Grounds/shields were the first thing that I thought of--but have not verified all of them yet.

What are the output gain of each device set to?

I must confess that when audio folks begin to talk about "gain, op-amps, impedance, etc.", it makes my head hurt and my flux capacitor discharges. :) It appears that the gain on all of the 8000B inputs is set to 1:1. Am I correct in assuming that the device outputs should also be 1:1? I do not know how to check that on the various devices--hopefully it's in the literature.

BTW, before the purists berate me with "You're not allowed to work on that!"--just lemme say "I know that." :)
 
Bob, many thanks for your input;


BTW, before the purists berate me with "You're not allowed to work on that!"--just lemme say "I know that." :)

What do you mean, you're not allowed to work on it? If it's an EAB, you can work on anything. Now, PSE may not warranty the intercom, but that's another issue.

I have a PSE8000BT and a GTN650. I don't have the other devices you have. On the GTN650, in the setup menu, there are volume settings. I would validate that they are set to 75% or more of the given range for the setting. You can always change it later if it's too loud.

My suspicion is that either the output volume on your devices are turned down, or you have a wiring issue.

You may want to recruit a friend to take a look at the wiring. A problem many of us have, including me, is that you can't see the forest because all the trees are in the way. When we make a mistake, we tend to consistently over look it. Where a fresh set of eyes may see it in an instant.

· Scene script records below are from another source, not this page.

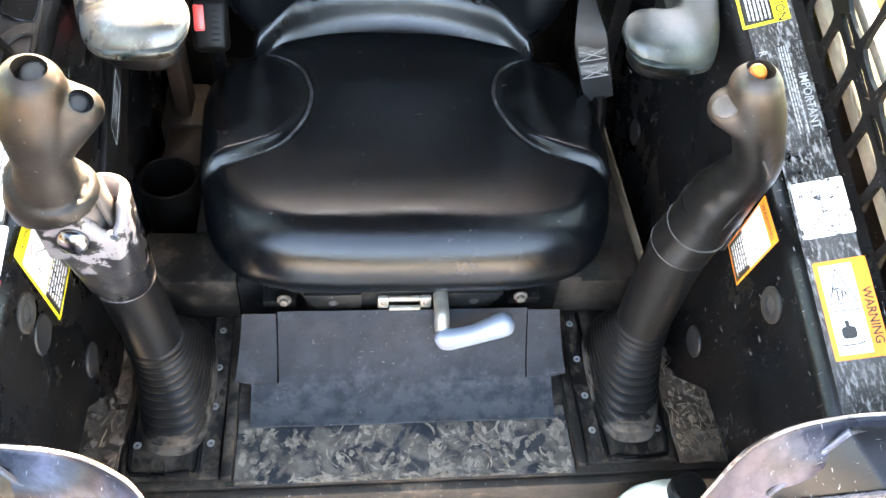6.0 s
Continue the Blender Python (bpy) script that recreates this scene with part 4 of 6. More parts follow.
# ---- armrests ----
def armrest(s):
    a_thing = thing("armrest", (s * 0.345, 0.9, FLOOR), "hooked grey-black vinyl armrest, scuffed and faded" if s > 0 else "hooked grey-black vinyl armrest, scuffed, its colour paled to look sunlit", "armrest", "armrests")
    inner = [(0.352, 0.972), (0.342, 0.960), (0.335, 0.918), (0.331, 0.866), (0.330, 0.808), (0.330, 0.755), (0.328, 0.706), (0.321, 0.668), (0.311, 0.646), (0.298, 0.635), (0.286, 0.6305),
             (0.275, 0.630), (0.267, 0.627)]
    outer = [(0.392, 0.972), (0.404, 0.958), (0.409, 0.925), (0.409, 0.861), (0.405, 0.787), (0.397, 0.723), (0.384, 0.666), (0.369, 0.617), (0.350, 0.580), (0.332, 0.563), (0.309, 0.555), (0.290, 0.5525),
             (0.277, 0.5525), (0.266, 0.556)]

    def even(points, n=72):
        path = smooth_path([(x, y, 0) for x, y in points], 8)
        run = [0.0]
        for p, q in zip(path, path[1:]):
            run.append(run[-1] + (q - p).length)
        out, i = [], 0
        for k in range(n + 1):
            at = run[-1] * k / n
            while i < len(run) - 2 and run[i + 1] < at:
                i += 1
            out.append(path[i].lerp(path[i + 1], (at - run[i]) / (run[i + 1] - run[i])))
        return out

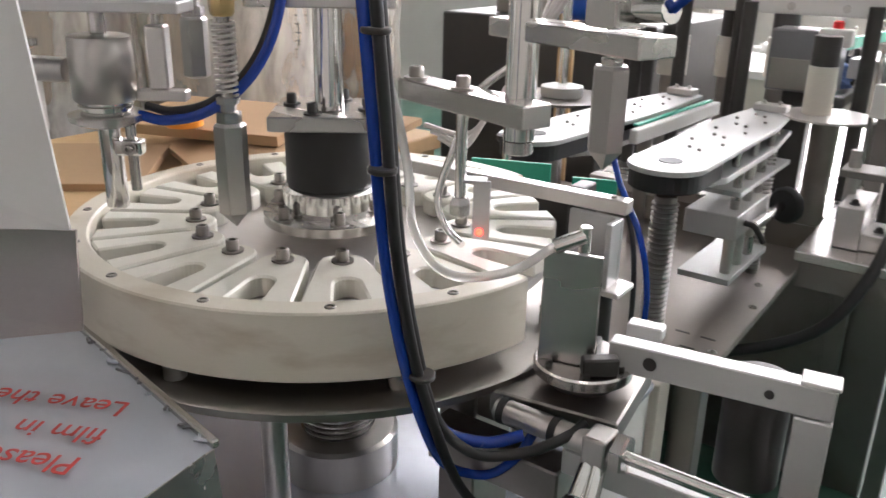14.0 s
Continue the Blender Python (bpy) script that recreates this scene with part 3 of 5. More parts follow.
# ---------- rotary star-wheel machine ----------
SX, SY, SZ = -0.705, 0.100, 1.0
TBL = 0.62
mc = thing("white_machine_cabinet", (-0.9, 0.1, 0), "white machine cabinet with a filmed steel top", "cabinet")
part("body", box(-1.55, -0.4255, -0.75, 0.585, 0.02, TBL - 0.012, 0.003), WHITE, mc)
part("top_sheet", box(-1.56, -0.42, -0.76, 0.595, TBL - 0.0115, TBL, 0.002), TOP_FILM_LIT, mc, "steel top under bluish protective film")
part("corner_post", box(-0.465, -0.41, 0.586, 0.64, 0.0, TBL, 0.002), PAINT, mc)
lk = part("cam_lock", lathe([(0.016, 0), (0.016, 0.004), (0.012, 0.006), (0.012, 0.012), (0, 0.012)], (-0.4255, 0.348, 0.531), (1, 0, 0), 20), CHROME, mc, "chrome cam lock", 40)
part("keyhole", box(-0.4135, -0.413, 0.346, 0.350, 0.524, 0.538, 0), BLACK, lk)
sg = part("warning_label", box(-0.4253, -0.4249, 0.20, 0.30, 0.335, 0.455, 0), WHITE, mc, "white label with a red pictogram")
part("pictogram", slab([(-0.4245, 0.225, 0.405), (-0.4245, 0.265, 0.40), (-0.4245, 0.275, 0.445), (-0.4245, 0.235, 0.45)], 0.0006), RED_INK, sg)
for k in range(2):
    part("text_bar", box(-0.4246, -0.4242, 0.21, 0.285, 0.345 + 0.02 * k, 0.352 + 0.02 * k, 0), RED_INK, sg)

star = thing("star_wheel_table", (SX, SY, TBL), "rotary table with a white nylon star wheel in an ivory ring", "machine")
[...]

Also, did you wire the whole harness? The reason I ask that in the GTN650 install manual, starting at rev 2 or 3, one of the connectors illustrations was a mirror image and printed backwards. It was corrected in rev 7. If you used the pin out tables, they were correct. If you are a visual guy and used the illustrations like I did, you wired things backwards on one of the connectors. I don't recall what pins were on the impacted connector.
 
Trouble-shooting electronics remotely is pretty much guessing, but here's my guess: Bob's guess is right, you will find the builder connected all of these devices to the same unswitched intercom input. When it didn't work he turned the volumes (in those devices that have that option) all the way up (which is why there's a lot of noise). As you surmise, one device may look like a short to the others, which is why the signals are so weak. If you can, power down all but one of the devices to the unswitched inputs, see if that one by itself works okay. Repeat for the others.

Unpleasant step one is to trace the wires, make sure only one device per unswitched input. Since the builder may have crimped multiple wires together anywhere, you'll need to trace them all the way back to the sources.